A) Yes, probably hundreds of studies by now. Here are a few:
* 324 women who increased omega 3’s (salmon, etc.) eliminated their risk of developing rheumatoid arthritis (Epidemiology May ’96)
* Supplements of omega 3’s lengthened remissions for 23 patients with Crohn’s disease (New England Journal of Medicine 6/13/96)
* Menstrual cramps were reduced with fish oil supplements (American Journal of Obstetrics and Gynecology, April ’96)
* Children with an increased omega 3 rich fish diet were 25% less likely to have asthma than those who did not eat the fish (Medical Journal of Australia 2/5/96)
* 295 men with an increased omega 3 (fish) diet had half the risk of heart failure (Journal of American Medical Assoc. 11/1/95)
* 883 men who’d had heart attacks had 29% less chance of death with low fat diet and increased omega 3’s (fish) (Lancet 9/30/89)
* Lyon Diet Heart Study - 76% lower incidence of second heart attack, heart failure, stroke and death in heart attack survivors who were placed on an omega 3 rich diet as compared to the group on the American Heart Association’s “prudent” diet. (The Lancet, 1994)
Q) Won’t eating fatty fish increase calories too high?
A) Optimal health and weight is not a consequence of counting calories.

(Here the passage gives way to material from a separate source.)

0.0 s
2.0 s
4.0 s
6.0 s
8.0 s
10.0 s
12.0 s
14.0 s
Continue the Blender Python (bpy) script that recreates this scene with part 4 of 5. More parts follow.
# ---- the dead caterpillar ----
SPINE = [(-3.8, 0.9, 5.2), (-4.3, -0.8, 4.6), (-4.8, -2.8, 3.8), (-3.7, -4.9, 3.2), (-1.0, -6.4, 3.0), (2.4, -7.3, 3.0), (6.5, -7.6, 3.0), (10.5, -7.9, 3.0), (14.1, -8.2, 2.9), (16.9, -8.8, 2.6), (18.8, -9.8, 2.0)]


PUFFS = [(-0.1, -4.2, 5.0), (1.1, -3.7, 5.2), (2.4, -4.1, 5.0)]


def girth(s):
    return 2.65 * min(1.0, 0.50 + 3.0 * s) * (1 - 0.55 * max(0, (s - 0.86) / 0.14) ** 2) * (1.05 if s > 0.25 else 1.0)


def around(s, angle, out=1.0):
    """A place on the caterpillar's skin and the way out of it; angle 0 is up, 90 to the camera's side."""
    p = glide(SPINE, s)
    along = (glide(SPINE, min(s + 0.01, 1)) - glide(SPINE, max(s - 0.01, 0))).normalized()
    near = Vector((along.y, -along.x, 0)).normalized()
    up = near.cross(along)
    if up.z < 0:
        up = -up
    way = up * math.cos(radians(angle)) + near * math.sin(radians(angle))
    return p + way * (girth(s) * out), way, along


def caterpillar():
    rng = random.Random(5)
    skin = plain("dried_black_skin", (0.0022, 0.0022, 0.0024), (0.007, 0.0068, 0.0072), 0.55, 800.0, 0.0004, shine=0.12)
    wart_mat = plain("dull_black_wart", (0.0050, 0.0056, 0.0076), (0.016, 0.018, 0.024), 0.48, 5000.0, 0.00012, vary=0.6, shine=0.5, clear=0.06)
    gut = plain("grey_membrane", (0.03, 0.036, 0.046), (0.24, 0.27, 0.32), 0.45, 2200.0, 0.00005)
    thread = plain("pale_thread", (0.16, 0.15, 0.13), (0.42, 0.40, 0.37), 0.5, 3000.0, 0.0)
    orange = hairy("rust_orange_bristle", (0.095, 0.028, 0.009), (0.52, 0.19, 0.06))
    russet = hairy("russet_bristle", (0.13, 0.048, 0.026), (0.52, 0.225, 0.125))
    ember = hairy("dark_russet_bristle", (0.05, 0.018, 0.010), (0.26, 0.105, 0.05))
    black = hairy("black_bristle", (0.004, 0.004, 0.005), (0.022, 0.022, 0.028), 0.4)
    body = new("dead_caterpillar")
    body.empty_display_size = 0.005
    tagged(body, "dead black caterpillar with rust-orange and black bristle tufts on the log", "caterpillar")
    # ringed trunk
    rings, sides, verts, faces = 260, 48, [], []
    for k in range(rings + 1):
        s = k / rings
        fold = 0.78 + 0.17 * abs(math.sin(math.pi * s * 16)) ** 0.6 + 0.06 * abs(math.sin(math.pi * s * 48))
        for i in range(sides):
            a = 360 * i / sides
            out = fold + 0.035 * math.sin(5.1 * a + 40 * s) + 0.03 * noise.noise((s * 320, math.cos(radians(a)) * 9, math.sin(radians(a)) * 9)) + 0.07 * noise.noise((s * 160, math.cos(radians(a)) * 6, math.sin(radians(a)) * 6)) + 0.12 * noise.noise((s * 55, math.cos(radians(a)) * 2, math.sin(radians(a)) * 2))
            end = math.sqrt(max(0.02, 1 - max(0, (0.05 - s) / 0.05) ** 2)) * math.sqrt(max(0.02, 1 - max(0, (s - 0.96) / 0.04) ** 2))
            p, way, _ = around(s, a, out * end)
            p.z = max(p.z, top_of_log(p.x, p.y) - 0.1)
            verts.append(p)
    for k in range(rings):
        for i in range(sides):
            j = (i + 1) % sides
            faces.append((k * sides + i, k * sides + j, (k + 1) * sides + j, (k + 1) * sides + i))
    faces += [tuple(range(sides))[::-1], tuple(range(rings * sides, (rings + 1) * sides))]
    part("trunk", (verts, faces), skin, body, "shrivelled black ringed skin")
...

It’s based on the complex hormonal responses that are initiated by the BALANCE of macronutrients you eat which makes food the most powerful drug you will ever ingest. This is yet another reason most diets fail - most conventional weight reduction diets are not in the necessary balance to correct the overweight problem.
Q) Could you clarify what might be the best choices of fats and oils to include to get a healthy Omega 3 to Omega 6 balance?

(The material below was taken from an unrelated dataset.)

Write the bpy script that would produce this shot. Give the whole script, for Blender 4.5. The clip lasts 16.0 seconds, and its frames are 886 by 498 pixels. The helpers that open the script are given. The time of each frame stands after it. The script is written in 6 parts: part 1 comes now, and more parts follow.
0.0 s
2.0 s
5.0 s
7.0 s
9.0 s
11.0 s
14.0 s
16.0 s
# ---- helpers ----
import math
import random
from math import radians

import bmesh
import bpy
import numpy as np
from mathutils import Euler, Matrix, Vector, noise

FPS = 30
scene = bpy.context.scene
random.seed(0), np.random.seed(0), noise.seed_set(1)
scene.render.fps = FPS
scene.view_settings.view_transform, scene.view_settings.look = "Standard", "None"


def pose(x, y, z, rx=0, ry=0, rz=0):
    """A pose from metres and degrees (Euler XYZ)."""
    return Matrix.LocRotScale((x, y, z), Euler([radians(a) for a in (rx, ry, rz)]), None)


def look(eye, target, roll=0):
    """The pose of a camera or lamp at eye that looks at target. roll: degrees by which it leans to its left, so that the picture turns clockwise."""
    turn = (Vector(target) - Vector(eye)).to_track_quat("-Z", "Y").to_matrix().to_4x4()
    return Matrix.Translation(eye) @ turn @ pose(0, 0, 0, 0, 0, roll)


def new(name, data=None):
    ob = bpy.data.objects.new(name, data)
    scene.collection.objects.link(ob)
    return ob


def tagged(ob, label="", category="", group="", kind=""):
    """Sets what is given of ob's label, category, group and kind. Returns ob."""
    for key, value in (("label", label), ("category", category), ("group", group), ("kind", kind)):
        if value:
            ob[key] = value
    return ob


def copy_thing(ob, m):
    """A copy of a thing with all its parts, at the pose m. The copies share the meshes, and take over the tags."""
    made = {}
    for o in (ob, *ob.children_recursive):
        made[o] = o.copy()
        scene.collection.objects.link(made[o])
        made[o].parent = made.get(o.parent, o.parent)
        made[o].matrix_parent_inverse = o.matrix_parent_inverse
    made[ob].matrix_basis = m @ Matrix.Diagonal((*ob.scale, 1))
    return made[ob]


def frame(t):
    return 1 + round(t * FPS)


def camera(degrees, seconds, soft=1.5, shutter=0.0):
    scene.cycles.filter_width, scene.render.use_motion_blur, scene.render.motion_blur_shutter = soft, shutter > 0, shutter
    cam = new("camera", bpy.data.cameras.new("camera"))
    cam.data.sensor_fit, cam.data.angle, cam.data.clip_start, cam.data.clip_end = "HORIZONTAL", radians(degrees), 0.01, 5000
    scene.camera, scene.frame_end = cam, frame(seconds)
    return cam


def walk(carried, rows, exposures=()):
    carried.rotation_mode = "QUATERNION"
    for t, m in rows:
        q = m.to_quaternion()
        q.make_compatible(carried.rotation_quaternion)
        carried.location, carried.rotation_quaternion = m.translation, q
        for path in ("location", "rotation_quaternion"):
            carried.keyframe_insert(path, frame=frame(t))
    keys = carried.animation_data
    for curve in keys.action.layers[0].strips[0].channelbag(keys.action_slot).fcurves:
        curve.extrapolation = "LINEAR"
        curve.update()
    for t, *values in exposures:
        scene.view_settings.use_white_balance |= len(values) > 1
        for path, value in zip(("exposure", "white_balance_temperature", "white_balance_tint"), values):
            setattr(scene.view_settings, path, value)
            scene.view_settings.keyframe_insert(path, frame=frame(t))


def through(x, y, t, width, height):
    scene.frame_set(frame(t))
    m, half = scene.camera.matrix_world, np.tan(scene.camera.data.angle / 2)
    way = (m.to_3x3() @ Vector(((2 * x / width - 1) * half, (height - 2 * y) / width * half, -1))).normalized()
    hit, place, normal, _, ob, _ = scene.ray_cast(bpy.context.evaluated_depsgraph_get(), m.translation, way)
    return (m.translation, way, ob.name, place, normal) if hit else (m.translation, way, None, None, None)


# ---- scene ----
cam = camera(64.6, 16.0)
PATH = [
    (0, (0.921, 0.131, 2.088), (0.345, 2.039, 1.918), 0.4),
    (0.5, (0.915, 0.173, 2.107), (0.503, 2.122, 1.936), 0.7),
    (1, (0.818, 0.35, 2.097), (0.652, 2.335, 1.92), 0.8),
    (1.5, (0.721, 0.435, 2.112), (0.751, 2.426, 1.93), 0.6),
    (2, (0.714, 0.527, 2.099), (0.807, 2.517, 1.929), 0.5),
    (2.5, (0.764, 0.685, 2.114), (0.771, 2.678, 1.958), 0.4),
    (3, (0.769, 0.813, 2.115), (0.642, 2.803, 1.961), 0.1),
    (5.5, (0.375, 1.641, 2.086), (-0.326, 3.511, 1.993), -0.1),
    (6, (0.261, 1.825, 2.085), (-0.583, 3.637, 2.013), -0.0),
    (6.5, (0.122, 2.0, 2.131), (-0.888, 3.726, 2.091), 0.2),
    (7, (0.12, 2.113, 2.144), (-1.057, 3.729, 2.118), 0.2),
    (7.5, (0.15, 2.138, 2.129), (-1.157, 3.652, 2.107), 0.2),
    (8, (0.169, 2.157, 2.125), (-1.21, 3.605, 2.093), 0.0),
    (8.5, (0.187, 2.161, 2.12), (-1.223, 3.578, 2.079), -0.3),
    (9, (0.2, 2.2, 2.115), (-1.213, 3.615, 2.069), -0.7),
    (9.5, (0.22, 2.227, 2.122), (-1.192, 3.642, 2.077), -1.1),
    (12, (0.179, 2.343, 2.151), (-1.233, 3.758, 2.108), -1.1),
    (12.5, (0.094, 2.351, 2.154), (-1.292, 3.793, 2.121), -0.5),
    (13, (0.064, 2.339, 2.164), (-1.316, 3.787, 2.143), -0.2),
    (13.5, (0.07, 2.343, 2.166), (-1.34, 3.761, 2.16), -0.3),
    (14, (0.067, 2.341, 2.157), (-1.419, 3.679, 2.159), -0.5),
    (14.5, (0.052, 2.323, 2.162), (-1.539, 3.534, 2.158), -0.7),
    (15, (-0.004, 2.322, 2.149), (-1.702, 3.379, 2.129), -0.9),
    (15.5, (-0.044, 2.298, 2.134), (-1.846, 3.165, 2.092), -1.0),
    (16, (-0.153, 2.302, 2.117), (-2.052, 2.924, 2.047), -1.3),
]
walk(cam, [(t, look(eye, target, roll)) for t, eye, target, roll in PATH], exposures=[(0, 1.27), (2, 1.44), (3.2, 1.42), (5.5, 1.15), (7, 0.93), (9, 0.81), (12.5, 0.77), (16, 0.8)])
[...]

A) The following is very brief list, but remember that all oils and fats should be used in moderation for health as well as weight loss. A low fat approach with Omega 3 choices replacing some of the Omega 6 choices to provide a healthy balance of these two essential fatty acids will deliver the best results:
* Saturated Fats & Oils
Palm kernel oil
* Omega 3 Oils
*Olive oil is a monounsaturated oil that increases omega 3 uptake in the body’s cells
* Omega 6 Oils
Sunflower seed oil
Cotton seed oil
Bottom Line: The best = a half-and-half mixture of Olive and Canola oils for better balance of omega 3’s in the diet. Both oils contain generous amounts of monounsaturated fatty acids. Olive oil is very valuable because of its abundance of antioxidants and squalene which has anti-inflammatory properties, slows blood clot formation, and lowers cholesterol. Olive oil also helps your body absorb the omega 3’s in your diet.
Rhodes, B.A., M.A., is a nutritionist, Wellness Lifestyle Strategist, Author, and Director of Rhodes Preventive Health Institute in Hagerstown.